What I’ve learned about the best, and the worst, start-up entrepreneurs. [This originally ran at INC.com here.]


A lot has been written lately about the Series A crunch–the phenomenon of too many seed-stage companies chasing too few real investment possibilities. I know the data supports the thesis, but it also sounds a bit whiney to me. Maybe it’s an offshoot of the psychology of the millennial: Everyone gets a trophy and nobody loses the soccer game.

Building a funding-worthy company is not an “everyone wins” proposition. It is a numbers game. That is why the great majority of companies will not get funded. The numbers look even worse in second- and third-tier communities, where the dearth of professional investors and active angel investors creates additional pressure.

At times, other institutions attempt to step in to alleviate this pressure. Economic development organizations from city and state government entities are perfect bad examples. An artificial stimulus to the capital supply chain creates a false sense of success, is not perceived well by professional investors, and in general does not create good entrepreneurs.

You see, a Darwinian winnowing is a healthy and vital part of the journey. In our start-up accelerator, we embrace this idea fully–you can see it in how we operate as follow-on investors to the companies exiting our program. Everyone gets something, but some companies get a modest amount (say $20,000), while others get a more business-building amount (up to $150,000).

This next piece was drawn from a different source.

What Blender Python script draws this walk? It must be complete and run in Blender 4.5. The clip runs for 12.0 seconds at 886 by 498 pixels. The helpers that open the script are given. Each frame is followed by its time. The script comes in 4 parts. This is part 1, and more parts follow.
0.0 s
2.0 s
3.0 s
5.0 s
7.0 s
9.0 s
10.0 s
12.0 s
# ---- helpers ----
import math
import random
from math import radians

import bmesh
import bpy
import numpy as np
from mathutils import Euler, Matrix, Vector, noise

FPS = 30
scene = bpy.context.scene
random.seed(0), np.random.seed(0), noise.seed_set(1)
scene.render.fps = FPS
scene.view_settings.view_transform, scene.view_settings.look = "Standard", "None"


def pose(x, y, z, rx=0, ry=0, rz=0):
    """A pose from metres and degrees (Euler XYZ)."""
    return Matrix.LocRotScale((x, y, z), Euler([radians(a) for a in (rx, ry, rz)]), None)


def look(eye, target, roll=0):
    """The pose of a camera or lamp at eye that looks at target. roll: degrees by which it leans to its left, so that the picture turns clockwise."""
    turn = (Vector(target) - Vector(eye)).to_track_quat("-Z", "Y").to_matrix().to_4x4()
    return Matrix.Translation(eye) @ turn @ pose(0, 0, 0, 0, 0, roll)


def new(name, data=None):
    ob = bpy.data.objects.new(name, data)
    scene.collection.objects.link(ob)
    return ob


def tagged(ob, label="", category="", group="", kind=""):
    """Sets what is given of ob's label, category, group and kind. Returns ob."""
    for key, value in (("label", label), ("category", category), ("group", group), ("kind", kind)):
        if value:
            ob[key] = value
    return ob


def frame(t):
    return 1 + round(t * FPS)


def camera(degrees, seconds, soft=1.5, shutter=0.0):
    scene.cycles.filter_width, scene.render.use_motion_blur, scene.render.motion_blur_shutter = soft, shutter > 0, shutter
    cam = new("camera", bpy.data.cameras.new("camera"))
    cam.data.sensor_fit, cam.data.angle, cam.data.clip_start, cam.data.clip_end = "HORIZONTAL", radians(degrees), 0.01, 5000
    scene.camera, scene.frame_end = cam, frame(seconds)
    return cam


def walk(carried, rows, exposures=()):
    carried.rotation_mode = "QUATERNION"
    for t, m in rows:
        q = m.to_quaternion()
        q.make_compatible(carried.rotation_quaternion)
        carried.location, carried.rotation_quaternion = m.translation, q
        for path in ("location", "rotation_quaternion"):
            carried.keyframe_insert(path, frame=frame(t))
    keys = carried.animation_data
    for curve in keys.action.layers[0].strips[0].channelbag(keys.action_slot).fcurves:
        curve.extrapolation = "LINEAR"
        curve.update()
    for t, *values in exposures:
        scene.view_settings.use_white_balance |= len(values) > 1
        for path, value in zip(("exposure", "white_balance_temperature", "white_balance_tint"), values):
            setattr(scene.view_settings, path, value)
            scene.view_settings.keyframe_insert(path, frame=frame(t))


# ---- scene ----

With three years and 23 companies under my belt, I’ve learned a few things about great accelerator entrepreneurs and not-so-great ones:

  • The better founders embrace and consume every piece of relevant information from a wide variety of mentors. The others skip opportunities to meet with new mentors.
  • The not-ready-for-prime-time founders seem to focus on the wrong things for their business–even after that problem is brought to their attention.
  • The best teams operate as teams continually. They evaluate what needs to be done and allocate tasks appropriately. There are no operational titles in a start-up.
  • Some founding teams attempt to operate their start-up more like a mature business, spending time discussing issues they will probably never get to. It’s ridiculous when founders who have produced absolutely nothing spend days crafting a culture treatise and defining their philosophy on hiring.
  • A few founders have an unbalanced view of business and place too much value on the technology at the expense of the business model. (We try like heck to weed these out in our selection process.)
  • A handful of founders create continuous business momentum. Momentum is contagious. It creates positive mojo, which flows outside of the founding team to potential hires, interns, customers, partners, and investors.

Most startup entrepreneurs are not ready for prime time. That is why programs like The Startup Factory are necessary. The three months with us allows founders to see and feel prime time, but in a relatively safe environment. Hence the old term incubator

The new term, of course, is accelerator–as in, we create accelerated exposure and experience to keep founders from falling into the typical traps of a start-up. We surround them with so much input and data as to be exhausting. That’s their best hope when the winnowing comes, as it always does.